Exactly as written, retype the listing below, omitting the pictures.

_Given material_
——————
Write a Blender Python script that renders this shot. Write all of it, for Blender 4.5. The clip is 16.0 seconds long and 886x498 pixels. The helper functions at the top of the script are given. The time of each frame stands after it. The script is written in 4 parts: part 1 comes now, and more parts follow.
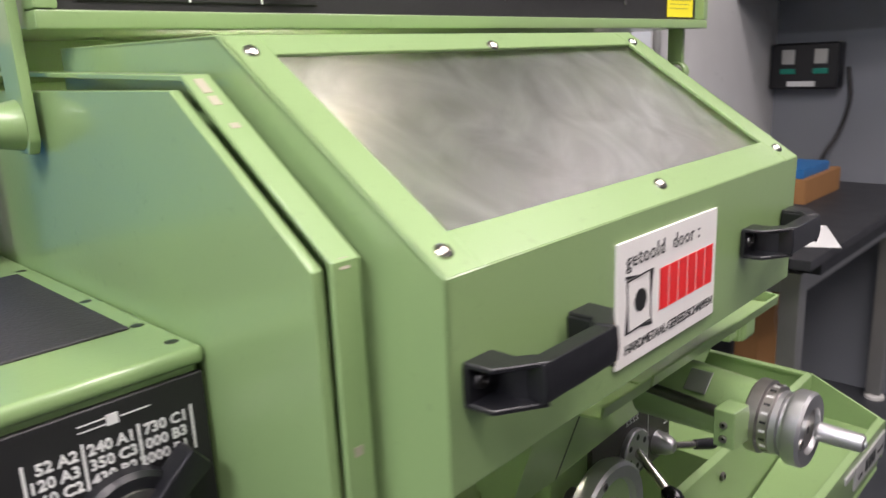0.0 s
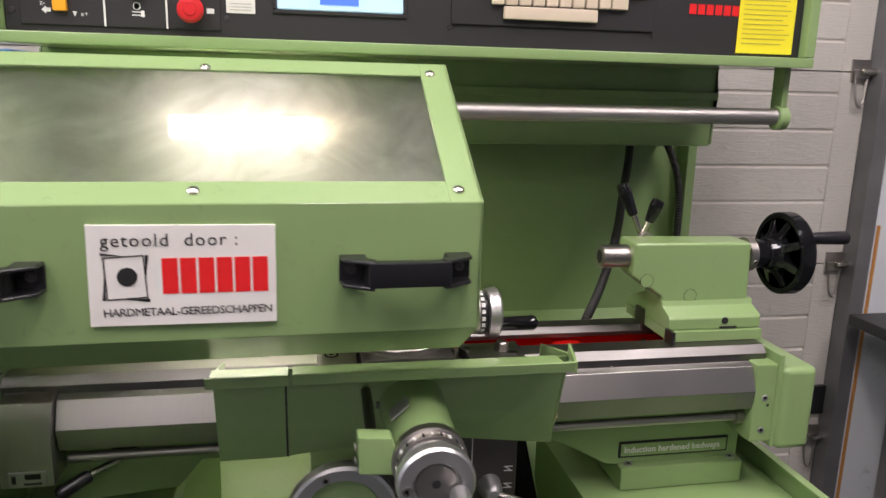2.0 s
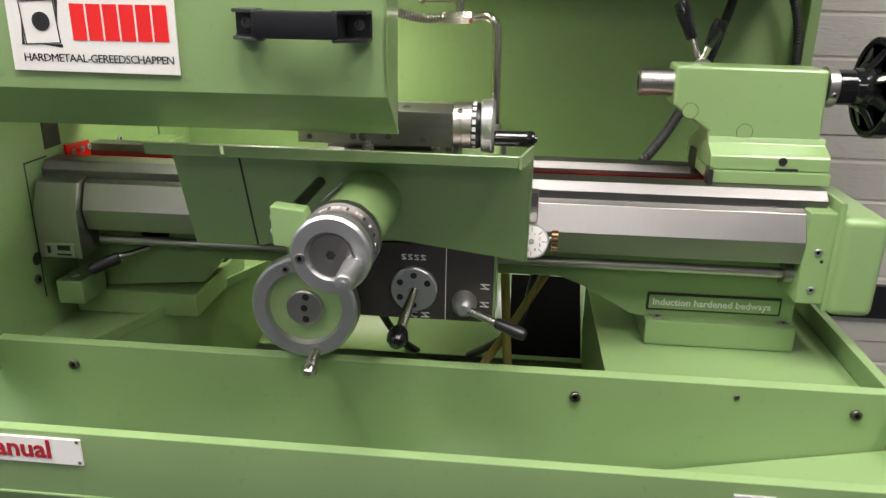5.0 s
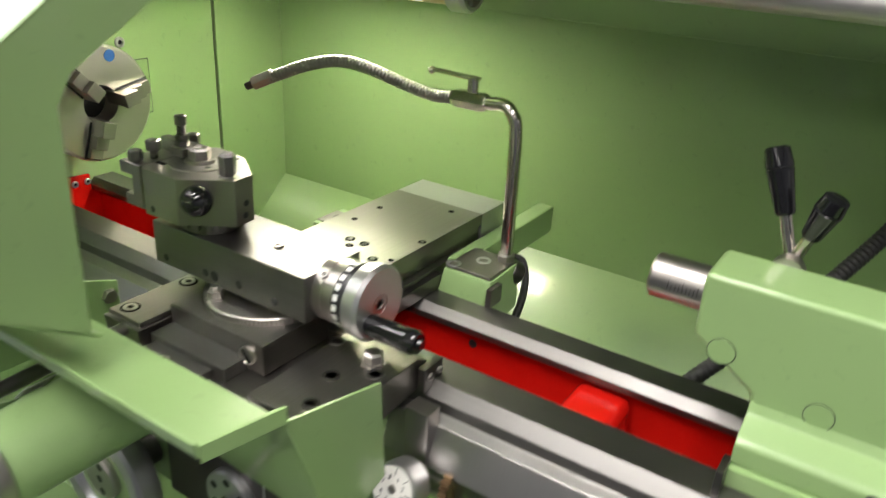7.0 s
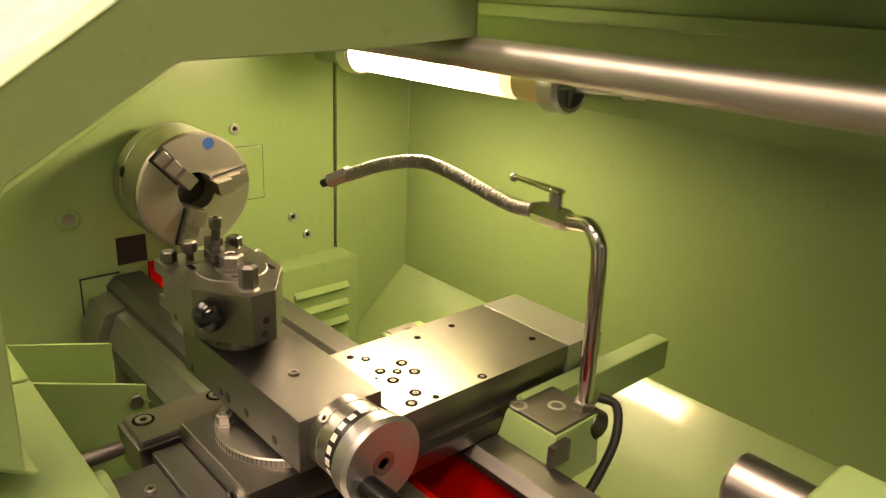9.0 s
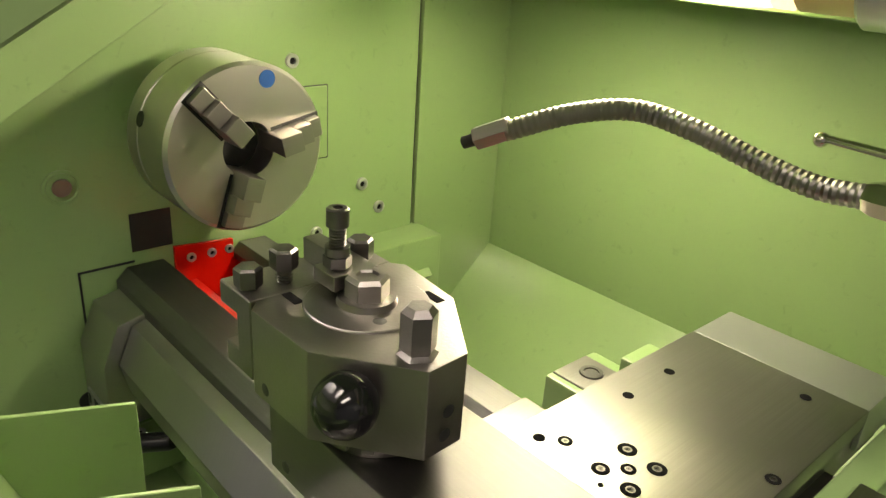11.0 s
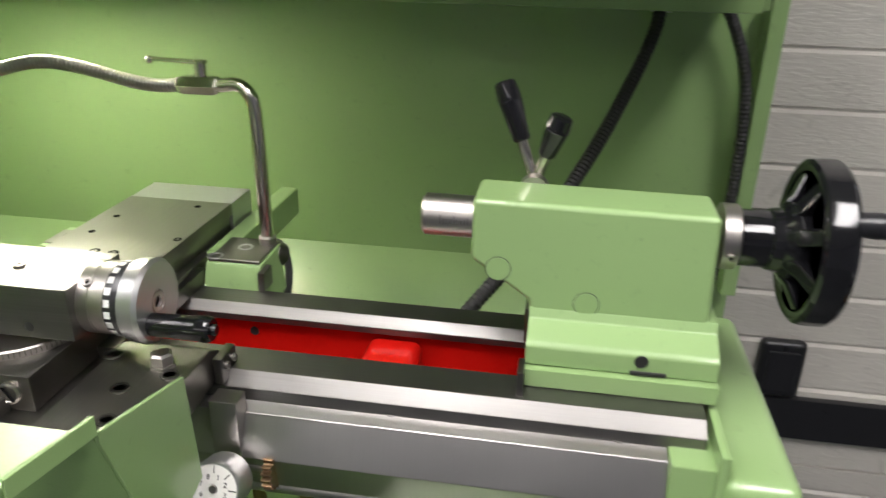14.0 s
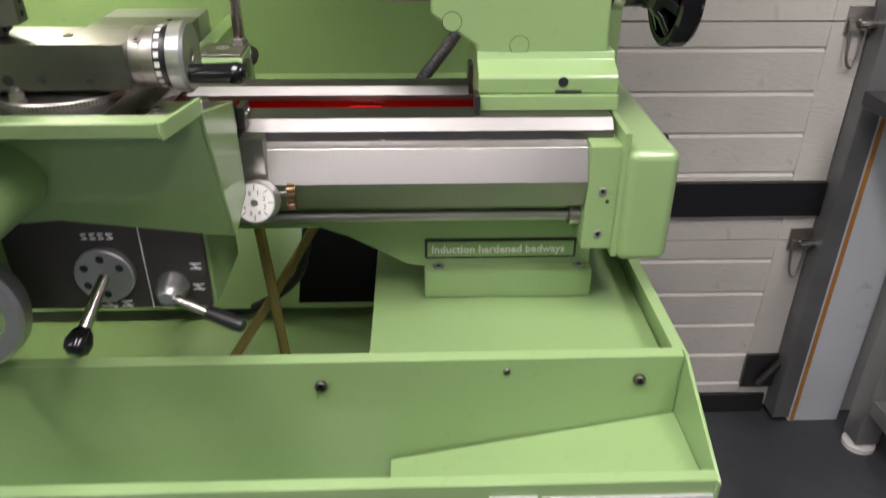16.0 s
——————
_Answer to the exercise_
Write a Blender Python script that renders this shot. Write all of it, for Blender 4.5. The clip is 16.0 seconds long and 886x498 pixels. The helper functions at the top of the script are given. The time of each frame stands after it. The script is written in 4 parts: part 1 comes now, and more parts follow.
0.0 s
2.0 s
5.0 s
7.0 s
9.0 s
11.0 s
14.0 s
16.0 s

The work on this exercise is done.